AIM OF THE EXERCISE: In the entries below, find the line containing "Continue the Blender" and the line containing "plastic four-hole socket". Copy those two lines and everything between them exactly, and only that.

MATERIAL FOR THE TASK:
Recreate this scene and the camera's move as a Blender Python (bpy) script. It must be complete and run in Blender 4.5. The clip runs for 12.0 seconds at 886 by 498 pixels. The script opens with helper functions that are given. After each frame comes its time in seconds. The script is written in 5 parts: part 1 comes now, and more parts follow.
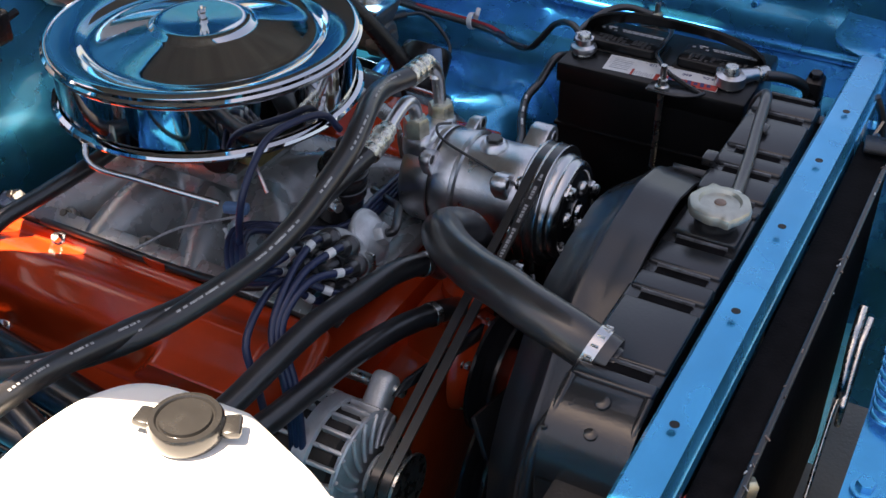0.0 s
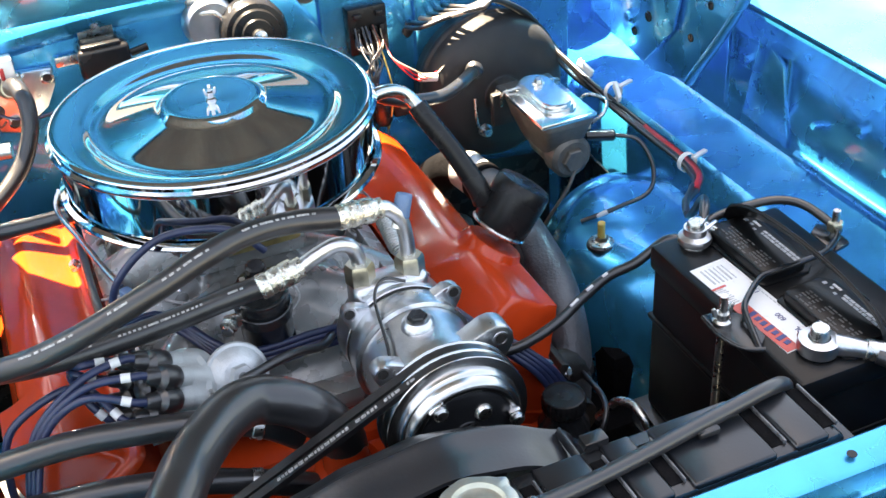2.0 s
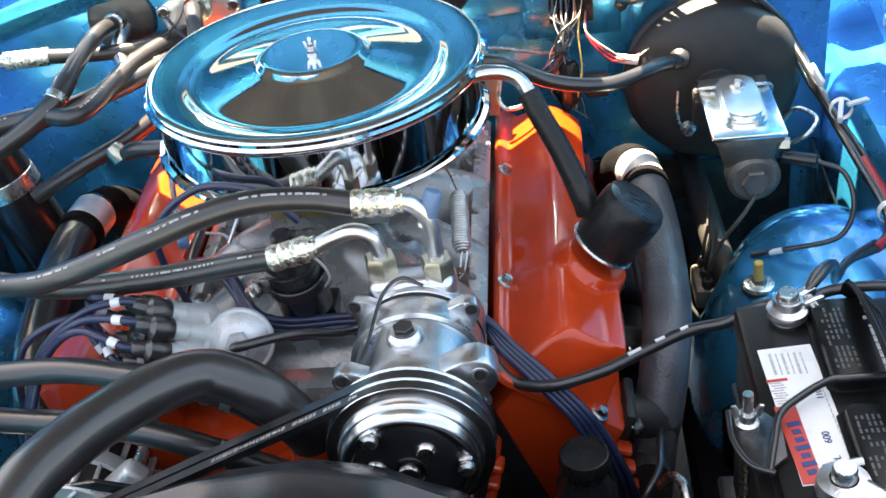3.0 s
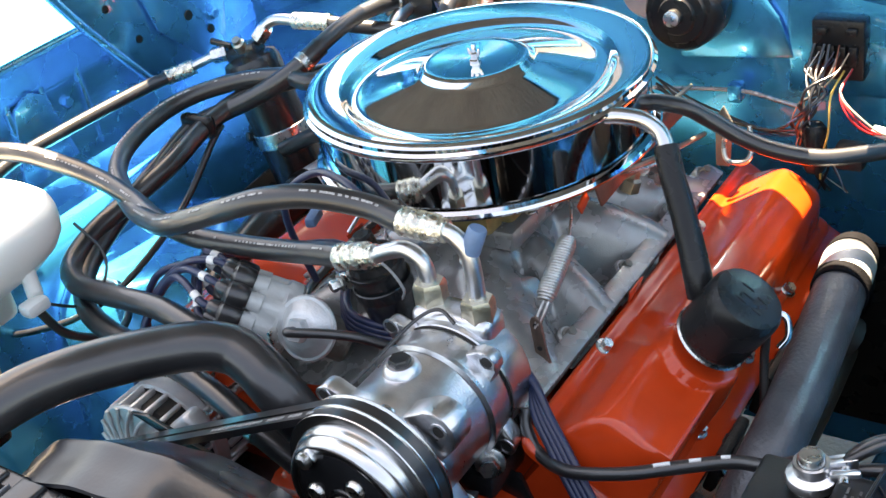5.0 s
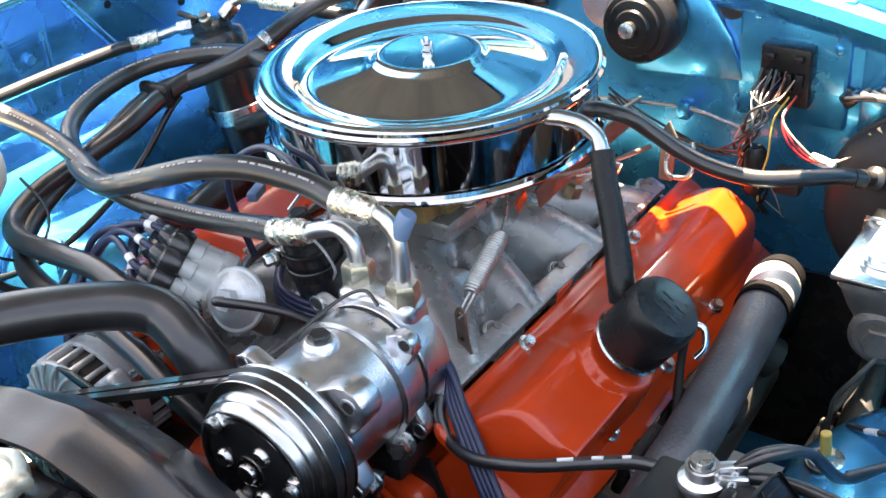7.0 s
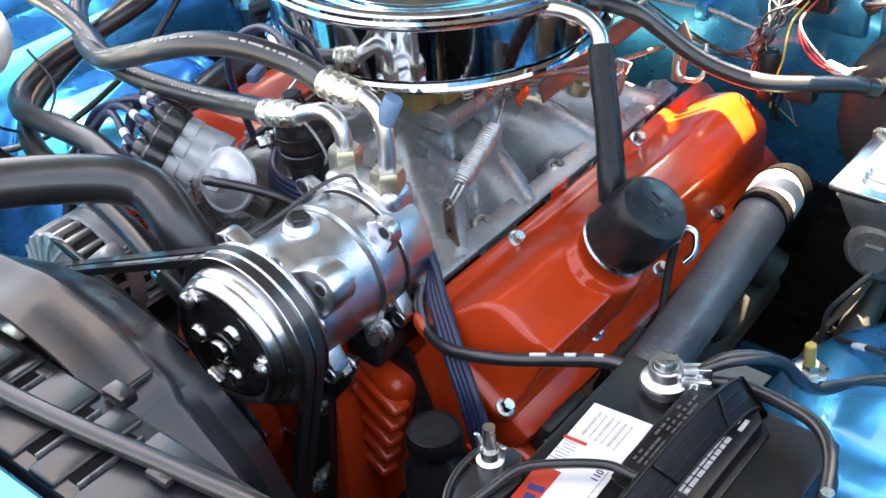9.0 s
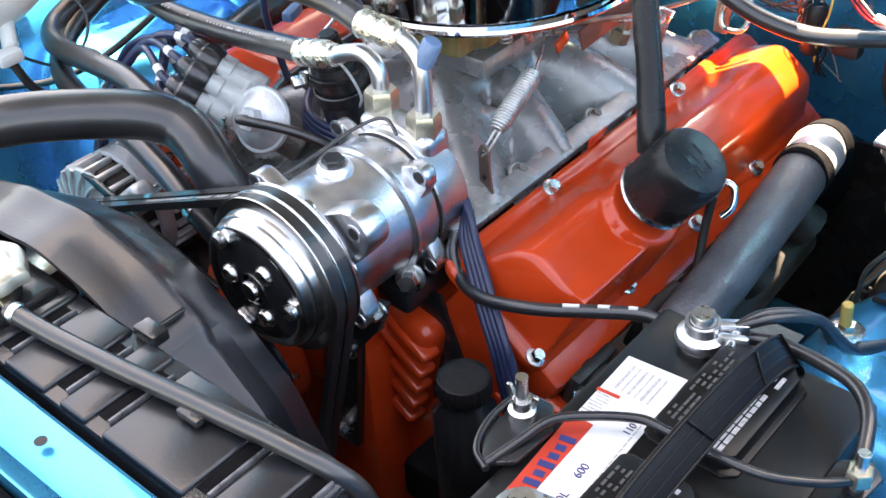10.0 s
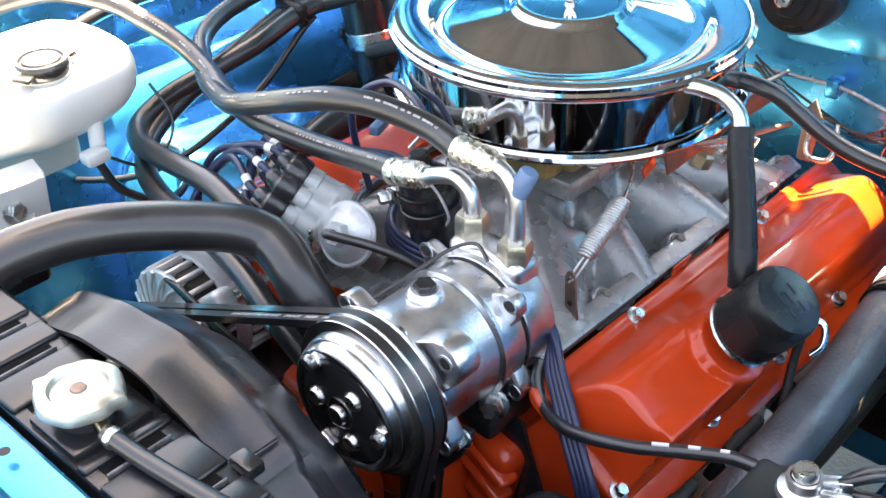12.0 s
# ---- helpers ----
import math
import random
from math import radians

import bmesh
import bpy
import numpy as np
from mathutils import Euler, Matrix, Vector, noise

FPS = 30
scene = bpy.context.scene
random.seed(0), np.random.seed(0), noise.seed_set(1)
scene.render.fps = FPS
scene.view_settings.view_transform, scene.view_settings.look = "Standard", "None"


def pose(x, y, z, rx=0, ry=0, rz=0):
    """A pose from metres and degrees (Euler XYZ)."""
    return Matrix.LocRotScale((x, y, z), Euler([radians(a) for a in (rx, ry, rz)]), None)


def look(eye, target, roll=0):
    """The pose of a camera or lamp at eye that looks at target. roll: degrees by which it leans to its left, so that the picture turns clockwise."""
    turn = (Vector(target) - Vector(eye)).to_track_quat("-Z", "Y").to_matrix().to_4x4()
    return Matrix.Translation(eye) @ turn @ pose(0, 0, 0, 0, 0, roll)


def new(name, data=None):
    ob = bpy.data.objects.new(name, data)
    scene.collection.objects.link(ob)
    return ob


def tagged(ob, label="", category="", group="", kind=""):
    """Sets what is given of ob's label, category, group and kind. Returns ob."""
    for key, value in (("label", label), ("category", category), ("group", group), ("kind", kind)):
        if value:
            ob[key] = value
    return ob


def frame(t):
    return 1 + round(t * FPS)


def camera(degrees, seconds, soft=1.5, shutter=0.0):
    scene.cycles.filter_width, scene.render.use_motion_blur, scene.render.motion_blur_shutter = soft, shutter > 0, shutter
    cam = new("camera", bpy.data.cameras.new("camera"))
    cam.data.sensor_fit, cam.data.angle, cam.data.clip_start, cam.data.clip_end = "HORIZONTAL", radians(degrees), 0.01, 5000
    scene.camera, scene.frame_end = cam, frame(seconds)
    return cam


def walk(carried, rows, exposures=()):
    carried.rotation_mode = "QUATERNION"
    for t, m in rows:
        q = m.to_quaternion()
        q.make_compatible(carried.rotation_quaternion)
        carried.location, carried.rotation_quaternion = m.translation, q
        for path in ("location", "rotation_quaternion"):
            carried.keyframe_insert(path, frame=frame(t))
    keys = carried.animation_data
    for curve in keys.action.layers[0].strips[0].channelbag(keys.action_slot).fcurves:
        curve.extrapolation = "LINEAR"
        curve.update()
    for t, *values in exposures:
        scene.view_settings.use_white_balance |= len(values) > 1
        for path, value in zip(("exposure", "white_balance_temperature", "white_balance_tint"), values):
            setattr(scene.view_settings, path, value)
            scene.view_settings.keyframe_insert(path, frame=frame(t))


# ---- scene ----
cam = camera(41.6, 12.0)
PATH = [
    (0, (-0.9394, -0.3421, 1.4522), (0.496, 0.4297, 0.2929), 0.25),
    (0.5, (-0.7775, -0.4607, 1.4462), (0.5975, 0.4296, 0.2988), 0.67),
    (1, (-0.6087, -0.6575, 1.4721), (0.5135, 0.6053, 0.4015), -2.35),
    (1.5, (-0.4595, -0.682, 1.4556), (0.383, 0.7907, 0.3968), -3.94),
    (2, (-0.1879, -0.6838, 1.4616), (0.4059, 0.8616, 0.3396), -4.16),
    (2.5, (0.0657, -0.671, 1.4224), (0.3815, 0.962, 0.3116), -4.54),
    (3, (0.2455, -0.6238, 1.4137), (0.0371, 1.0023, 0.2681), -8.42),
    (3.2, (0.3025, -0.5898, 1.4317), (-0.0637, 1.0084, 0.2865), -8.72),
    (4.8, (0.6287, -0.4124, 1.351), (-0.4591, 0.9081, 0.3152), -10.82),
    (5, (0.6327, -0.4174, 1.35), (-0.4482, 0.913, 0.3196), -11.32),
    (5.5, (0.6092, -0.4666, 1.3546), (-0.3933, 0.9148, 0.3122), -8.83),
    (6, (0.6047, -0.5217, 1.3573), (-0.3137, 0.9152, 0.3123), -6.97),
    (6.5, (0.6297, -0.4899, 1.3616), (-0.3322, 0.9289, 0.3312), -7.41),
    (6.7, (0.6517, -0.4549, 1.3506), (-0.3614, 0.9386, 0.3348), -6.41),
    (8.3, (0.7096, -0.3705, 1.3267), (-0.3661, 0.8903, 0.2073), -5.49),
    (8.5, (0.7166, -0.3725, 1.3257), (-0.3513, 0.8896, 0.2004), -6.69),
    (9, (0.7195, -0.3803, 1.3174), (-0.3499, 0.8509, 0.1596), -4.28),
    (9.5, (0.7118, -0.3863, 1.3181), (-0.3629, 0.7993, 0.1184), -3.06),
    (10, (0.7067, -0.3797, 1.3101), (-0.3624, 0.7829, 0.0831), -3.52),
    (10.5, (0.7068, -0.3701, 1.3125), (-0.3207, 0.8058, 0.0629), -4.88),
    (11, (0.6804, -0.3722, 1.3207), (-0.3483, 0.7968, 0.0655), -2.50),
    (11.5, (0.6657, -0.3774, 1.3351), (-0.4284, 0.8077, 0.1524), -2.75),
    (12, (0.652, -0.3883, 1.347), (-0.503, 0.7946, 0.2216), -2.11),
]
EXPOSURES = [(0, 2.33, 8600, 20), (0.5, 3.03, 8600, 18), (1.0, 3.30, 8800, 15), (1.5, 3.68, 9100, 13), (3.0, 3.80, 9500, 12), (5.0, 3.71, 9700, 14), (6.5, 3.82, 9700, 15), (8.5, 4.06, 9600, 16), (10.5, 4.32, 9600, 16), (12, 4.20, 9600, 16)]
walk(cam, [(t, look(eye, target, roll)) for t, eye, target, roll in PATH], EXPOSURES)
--
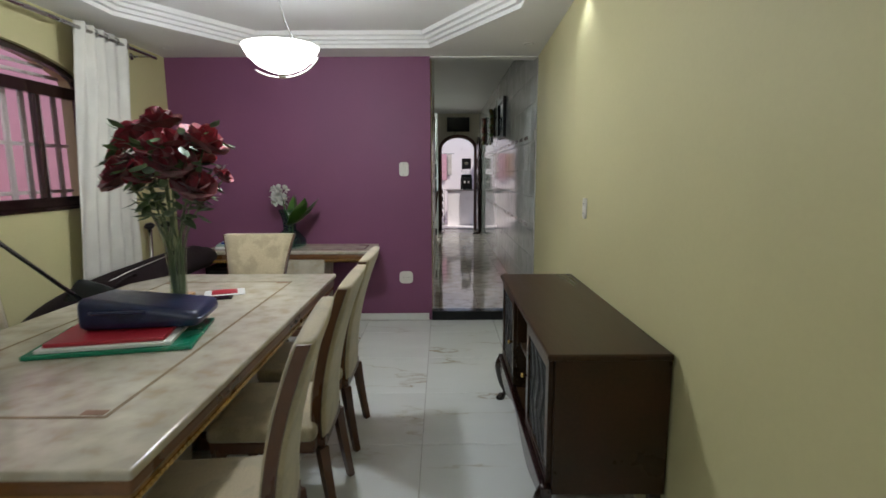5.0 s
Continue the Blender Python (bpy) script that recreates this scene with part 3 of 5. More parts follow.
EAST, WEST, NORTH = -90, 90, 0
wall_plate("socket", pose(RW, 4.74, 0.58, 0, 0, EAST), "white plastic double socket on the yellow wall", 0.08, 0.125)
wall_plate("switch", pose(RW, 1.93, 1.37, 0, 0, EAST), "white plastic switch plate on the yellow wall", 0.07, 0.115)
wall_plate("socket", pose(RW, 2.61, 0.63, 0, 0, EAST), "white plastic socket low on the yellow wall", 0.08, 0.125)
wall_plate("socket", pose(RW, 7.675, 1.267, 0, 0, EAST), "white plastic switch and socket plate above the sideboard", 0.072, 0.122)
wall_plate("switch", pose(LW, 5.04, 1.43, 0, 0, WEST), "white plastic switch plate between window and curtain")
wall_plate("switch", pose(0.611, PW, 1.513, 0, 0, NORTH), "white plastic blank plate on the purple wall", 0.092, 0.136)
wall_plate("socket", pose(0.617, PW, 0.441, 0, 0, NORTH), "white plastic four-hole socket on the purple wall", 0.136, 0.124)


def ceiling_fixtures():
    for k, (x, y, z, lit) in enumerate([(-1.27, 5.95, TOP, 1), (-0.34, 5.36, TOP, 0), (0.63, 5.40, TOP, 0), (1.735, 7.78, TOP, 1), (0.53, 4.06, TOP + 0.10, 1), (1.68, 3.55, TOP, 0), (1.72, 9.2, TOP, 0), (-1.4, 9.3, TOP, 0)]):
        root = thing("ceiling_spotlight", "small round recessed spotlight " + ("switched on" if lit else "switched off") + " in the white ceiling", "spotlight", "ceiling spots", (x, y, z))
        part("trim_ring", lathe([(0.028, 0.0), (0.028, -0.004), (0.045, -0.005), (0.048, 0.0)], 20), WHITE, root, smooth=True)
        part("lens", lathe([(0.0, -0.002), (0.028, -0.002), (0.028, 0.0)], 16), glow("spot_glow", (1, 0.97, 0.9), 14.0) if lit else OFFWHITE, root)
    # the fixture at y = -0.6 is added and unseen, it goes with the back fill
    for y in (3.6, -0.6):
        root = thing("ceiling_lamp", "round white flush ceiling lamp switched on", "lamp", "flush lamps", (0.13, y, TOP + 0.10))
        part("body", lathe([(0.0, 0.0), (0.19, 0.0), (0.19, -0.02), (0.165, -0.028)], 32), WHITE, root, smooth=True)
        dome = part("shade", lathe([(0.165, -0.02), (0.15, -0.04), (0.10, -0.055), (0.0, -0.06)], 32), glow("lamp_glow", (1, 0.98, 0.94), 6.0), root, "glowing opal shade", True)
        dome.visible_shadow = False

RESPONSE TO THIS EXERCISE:
Continue the Blender Python (bpy) script that recreates this scene with part 3 of 5. More parts follow.
EAST, WEST, NORTH = -90, 90, 0
wall_plate("socket", pose(RW, 4.74, 0.58, 0, 0, EAST), "white plastic double socket on the yellow wall", 0.08, 0.125)
wall_plate("switch", pose(RW, 1.93, 1.37, 0, 0, EAST), "white plastic switch plate on the yellow wall", 0.07, 0.115)
wall_plate("socket", pose(RW, 2.61, 0.63, 0, 0, EAST), "white plastic socket low on the yellow wall", 0.08, 0.125)
wall_plate("socket", pose(RW, 7.675, 1.267, 0, 0, EAST), "white plastic switch and socket plate above the sideboard", 0.072, 0.122)
wall_plate("switch", pose(LW, 5.04, 1.43, 0, 0, WEST), "white plastic switch plate between window and curtain")
wall_plate("switch", pose(0.611, PW, 1.513, 0, 0, NORTH), "white plastic blank plate on the purple wall", 0.092, 0.136)
wall_plate("socket", pose(0.617, PW, 0.441, 0, 0, NORTH), "white plastic four-hole socket on the purple wall", 0.136, 0.124)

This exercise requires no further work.